I’m also not a big fan of some of the other catch-phrases Chander uses throughout the book. Using the term “net-work,” for example, is a bit too cute for my taste and there are times it gets confusing. And the term “glocalization” is the sort of thing that you’d expect to see on the Fake Jeff Jarvis parody account on Twitter (actually, I think he has used it before) and once critic Evgeny Morozov catches wind of it he will, no doubt, eventually use to linguistically lynch Chander.
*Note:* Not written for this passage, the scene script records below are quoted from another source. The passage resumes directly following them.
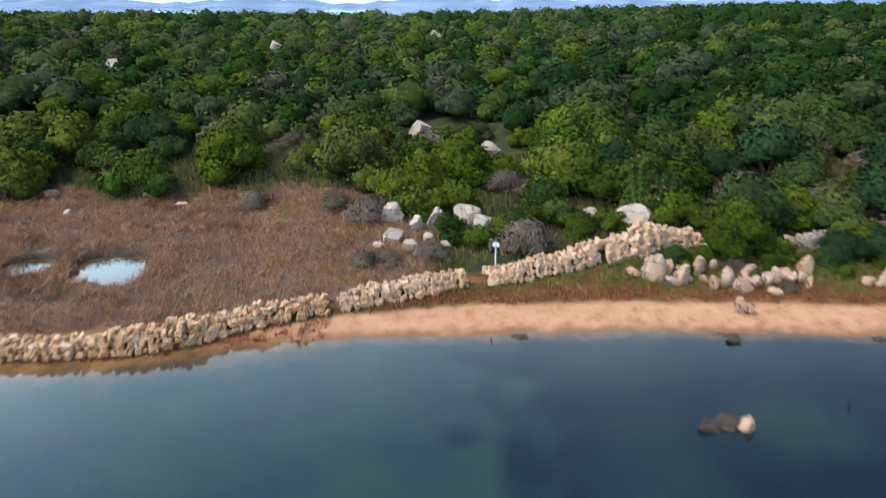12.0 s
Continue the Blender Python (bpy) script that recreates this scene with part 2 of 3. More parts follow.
POINTGRASS = tuft_material("marsh_grass_blade", (0.13, 0.095, 0.040), (0.22, 0.155, 0.070), (0.16, 0.15, 0.040), (0.27, 0.19, 0.095), (0.14, 0.14, 0.035))
HERB = tuft_material("undergrowth_blade", (0.045, 0.05, 0.010), (0.09, 0.095, 0.018), (0.14, 0.11, 0.045), (0.075, 0.08, 0.015))
POLE = plain("galvanised_pole", (0.55, 0.55, 0.53), 0.5, 0.1)
DARKWOOD = plain("wet_wood", (0.03, 0.024, 0.018))
WHITE = plain("white_sign_paint", (0.80, 0.80, 0.78), 0.5, 0.06)


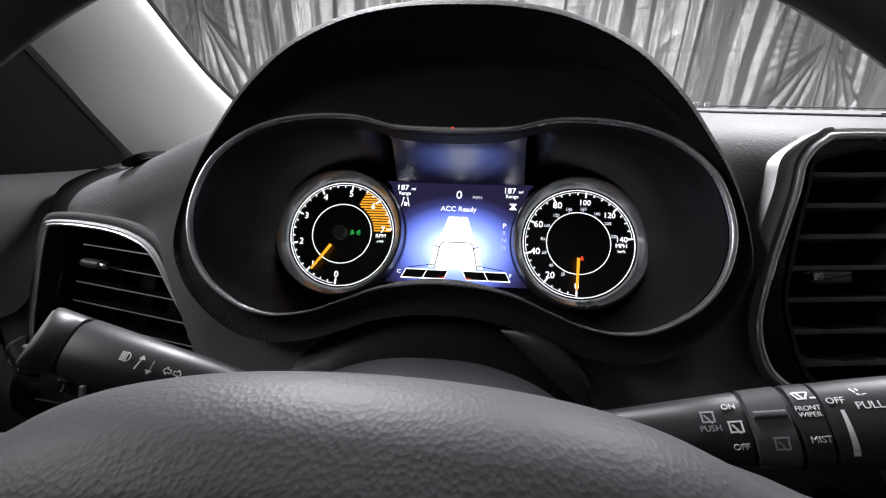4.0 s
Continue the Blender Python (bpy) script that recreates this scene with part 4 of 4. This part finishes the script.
def wiper_stalk():
    th, m, ln, sect, spot = stalk(1, (0.05, -0.015, 0.993), (0.178, -0.034, 1.033), 50, "grey-black wiper stalk with pale lettering", "wiper_stalk", 0.60)
    whole, print_at = sect, spot
    nearer = lambda t: t if t > 0.95 else 0.562 + (t - 0.574) * 0.836
    sect = lambda t, grow=0.0, skew=0.0: whole(nearer(t), grow, skew)
    spot = lambda t, v, grow=0.0: print_at(0.562 + (t - 0.574) * 0.836, v, grow)
    part("washer_ring", loft([sect(0.622, -0.0006), sect(0.626, 0.0003), sect(0.735, 0.0003), sect(0.739, -0.0006)], True, (True, True)), mat("ring_gloss", (0.05, 0.05, 0.053), 0.22), th, "glossy turning ring")
    part("joint", loft([sect(0.737, -0.0014), sect(0.753, -0.0014)], True, (True, True)), DARK, th)
    part("wiper_ring", loft([sect(0.75, -0.0006), sect(0.754, 0.0002), sect(0.82, 0.0002), sect(0.824, -0.0006)], True, (True, True)), STALK, th, "turning ring")
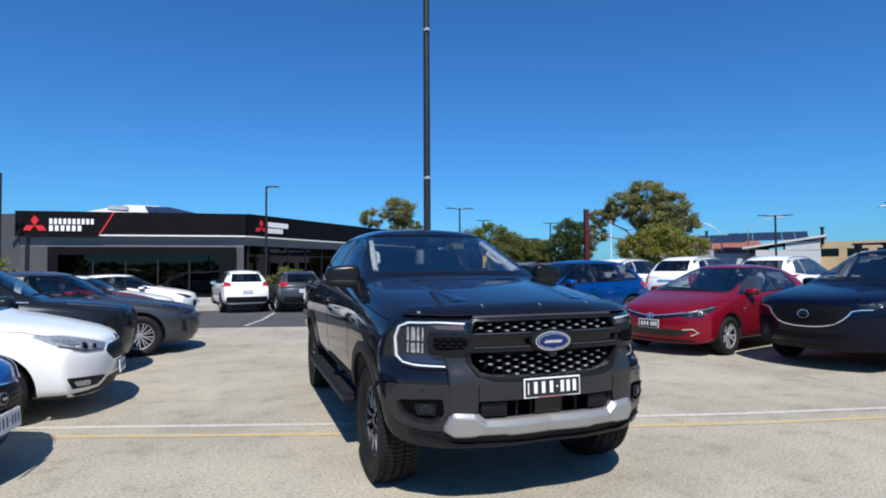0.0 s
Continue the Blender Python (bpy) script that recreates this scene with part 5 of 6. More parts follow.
def base_spec(kind, **over):
    """Proportions of the common body forms; lengths in metres from the front bumper."""
    if kind == "hatch":
        s = dict(L=4.34, H=1.45, belt_mid=0.96, roof_w=0.57, bow=0.35, bow_rear=0.22,
                 ys=[0.0, 0.09, 0.26, 0.60, 1.00, 1.20, 1.28, 1.70, 2.12, 2.28, 2.75, 3.30, 3.62, 3.86, 4.05, 4.24, 4.34],
                 top=[(0.0, 0.72), (0.09, 0.775), (0.26, 0.84), (0.60, 0.915), (1.00, 0.975), (1.20, 1.00), (1.28, 1.035), (2.12, 1.405), (2.28, 1.43), (2.75, 1.45), (3.30, 1.425), (3.62, 1.385), (3.86, 1.25), (4.05, 1.09), (4.24, 0.98), (4.34, 0.92)],
                 belt=[(0.0, 0.66), (0.26, 0.76), (0.9, 0.885), (1.4, 0.93), (2.6, 0.965), (3.8, 1.02), (4.34, 0.90)],
                 plan=[(0.0, 0.86), (0.3, 0.885), (0.9, 0.895), (2.4, 0.895), (3.6, 0.89), (4.34, 0.82)],
                 bottom=[(0.0, 0.20), (0.6, 0.19), (3.6, 0.20), (4.34, 0.26)], nose=[0.10, 0.02, 0.0, 0.0, 0.03, 0.06], tail=[0.10, 0.02, 0.0, 0.03, 0.10],
                 front_axle=0.905, rear_axle=3.555, track=0.775, tyre_r=0.308, tyre_w=0.205, arch_r=0.365, wheel="ten",
                 cavity=(1.36, 3.95, 0.42), cowl=1.22, ws_top=(2.12, 1.405), windscreen=(0.70, 1.03, 0.53, 1.37), rear_window=(0.55, 1.06, 0.46, 1.33, 3.5),
                 side_windows=[[(1.40, 0.965), (2.55, 0.985), (2.55, 1.38), (2.20, 1.366)], [(2.63, 0.99), (3.40, 1.02), (3.30, 1.32), (2.63, 1.375)]],
                 gaps=[[(1.40, 0.34), (1.38, 0.90)], [(2.59, 0.32), (2.59, 0.96)], [(3.42, 0.75), (3.46, 1.0)], [(1.40, 0.33), (3.1, 0.33)], [(0.30, 0.72), (0.75, 0.83), (1.35, 0.895)]],
                 handles=[(2.40, 0.86), (3.22, 0.89)], mirror=(1.01, 1.62, 0.985, 0.19, 0.125))
    elif kind == "suv":
        s = dict(L=4.60, H=1.68, belt_mid=1.10, roof_w=0.62, bow=0.40, bow_rear=0.18, hood_edge=0.84,
                 ys=[0.0, 0.08, 0.24, 0.55, 1.00, 1.22, 1.30, 1.75, 2.12, 2.28, 2.80, 3.50, 3.95, 4.20, 4.36, 4.52, 4.60],
                 top=[(0.0, 0.89), (0.08, 0.94), (0.24, 0.99), (0.55, 1.045), (1.00, 1.10), (1.22, 1.125), (1.30, 1.16), (2.12, 1.60), (2.28, 1.64), (2.80, 1.68), (3.50, 1.665), (3.95, 1.62), (4.20, 1.45), (4.36, 1.24), (4.52, 1.07), (4.60, 1.02)],
                 belt=[(0.0, 0.82), (0.24, 0.90), (0.9, 1.01), (1.4, 1.05), (2.6, 1.09), (4.0, 1.15), (4.6, 1.0)],
                 plan=[(0.0, 0.88), (0.3, 0.915), (0.9, 0.925), (3.9, 0.92), (4.6, 0.85)],
                 bottom=[(0.0, 0.28), (0.6, 0.26), (3.8, 0.28), (4.6, 0.36)], nose=[0.12, 0.03, 0.0, 0.0, 0.02, 0.04], tail=[0.10, 0.02, 0.0, 0.03, 0.08],
                 front_axle=0.93, rear_axle=3.62, track=0.80, tyre_r=0.36, tyre_w=0.225, arch_r=0.415, wheel="five_v",
                 cavity=(1.38, 4.25, 0.52), cowl=1.24, ws_top=(2.12, 1.60), windscreen=(0.735, 1.165, 0.58, 1.565), rear_window=(0.60, 1.20, 0.52, 1.53, 3.7),
                 side_windows=[[(1.47, 1.10), (2.55, 1.12), (2.55, 1.575), (2.21, 1.562)], [(2.63, 1.125), (3.42, 1.15), (3.38, 1.55), (2.63, 1.57)], [(3.50, 1.155), (4.02, 1.20), (3.80, 1.50), (3.48, 1.54)]],
                 gaps=[[(1.42, 0.46), (1.40, 1.03)], [(2.59, 0.44), (2.59, 1.09)], [(3.46, 0.9), (3.50, 1.12)], [(1.42, 0.45), (3.1, 0.45)], [(0.28, 0.87), (0.75, 0.96), (1.38, 1.02)]],
                 handles=[(2.40, 0.97), (3.24, 1.0)], mirror=(1.06, 1.68, 1.13, 0.21, 0.15), lower_trim=True)
    else:
        s = dict(L=4.84, H=1.45, belt_mid=0.97, roof_w=0.56, bow=0.44, bow_rear=0.26,
                 ys=[0.0, 0.09, 0.26, 0.62, 1.05, 1.30, 1.38, 1.85, 2.25, 2.42, 2.90, 3.45, 3.70, 4.05, 4.20, 4.55, 4.76, 4.84],
                 top=[(0.0, 0.72), (0.09, 0.77), (0.26, 0.83), (0.62, 0.90), (1.05, 0.965), (1.30, 0.995), (1.38, 1.03), (2.25, 1.40), (2.42, 1.43), (2.90, 1.45), (3.45, 1.41), (3.70, 1.35), (4.05, 1.16), (4.20, 1.10), (4.55, 1.07), (4.76, 1.05), (4.84, 0.98)],
                 belt=[(0.0, 0.67), (0.26, 0.76), (0.9, 0.88), (1.5, 0.94), (2.8, 0.97), (4.2, 1.02), (4.84, 0.94)],
                 plan=[(0.0, 0.86), (0.3, 0.90), (0.95, 0.91), (3.8, 0.91), (4.84, 0.82)],
                 bottom=[(0.0, 0.20), (0.6, 0.19), (4.0, 0.20), (4.84, 0.28)], nose=[0.10, 0.02, 0.0, 0.0, 0.03, 0.06], tail=[0.10, 0.02, 0.0, 0.02, 0.05],
                 front_axle=0.97, rear_axle=3.745, track=0.79, tyre_r=0.33, tyre_w=0.215, arch_r=0.38, wheel="ten_v",
                 cavity=(1.46, 4.02, 0.42), cowl=1.32, ws_top=(2.25, 1.40), windscreen=(0.71, 1.028, 0.53, 1.365), rear_window=(0.56, 1.13, 0.48, 1.34, 3.6),
                 side_windows=[[(1.53, 0.968), (2.72, 0.985), (2.72, 1.375), (2.34, 1.362)], [(2.80, 0.99), (3.55, 1.02), (3.45, 1.32), (2.80, 1.37)], [(3.62, 1.03), (3.85, 1.05), (3.68, 1.22), (3.55, 1.28)]],
                 gaps=[[(1.50, 0.34), (1.48, 0.91)], [(2.76, 0.32), (2.76, 0.97)], [(3.58, 0.75), (3.62, 1.0)], [(1.50, 0.33), (3.3, 0.33)], [(0.30, 0.72), (0.75, 0.83), (1.45, 0.905)]],
                 handles=[(2.56, 0.87), (3.40, 0.90)], mirror=(1.02, 1.72, 0.99, 0.19, 0.125))
    s.update(over)
    return s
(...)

Finally, should trade in information and e-commerce be “Trade 2.0” or is it really “Trade 3.0”? To me, Trade 1.0 =agricultural & industrial trade; Trade 2.0 = trade in services; and Trade 3.0 = trade in information and electronic commerce. Doesn’t that make more sense? In any event, the whole 1.0, 2.0, 3.0 thing has gotten a bit clichéd in its own right.
Conclusion
I enjoyed Anupam Chander’s Electronic Silk Road and can recommend it to anyone who is looking to connect the dots between international trade theory and Internet policy / ecommerce developments. The reader will find a little bit of everything in the book, such as classical trade theory from Smith and Ricardo alongside a discussion of Coasean theories of the firm and Benkler-esque theories of commons-based peer production.
Best of all, it is an extremely accessible text such that either a trade policy guru or a Net policy wonk could pick it up and learn a lot about the opposing issues they may not have heard of before. I could also imagine several of the chapters becoming assigned reading in both trade policy courses and cyberlaw programs alike. It’s a supremely balanced treatment of the issues.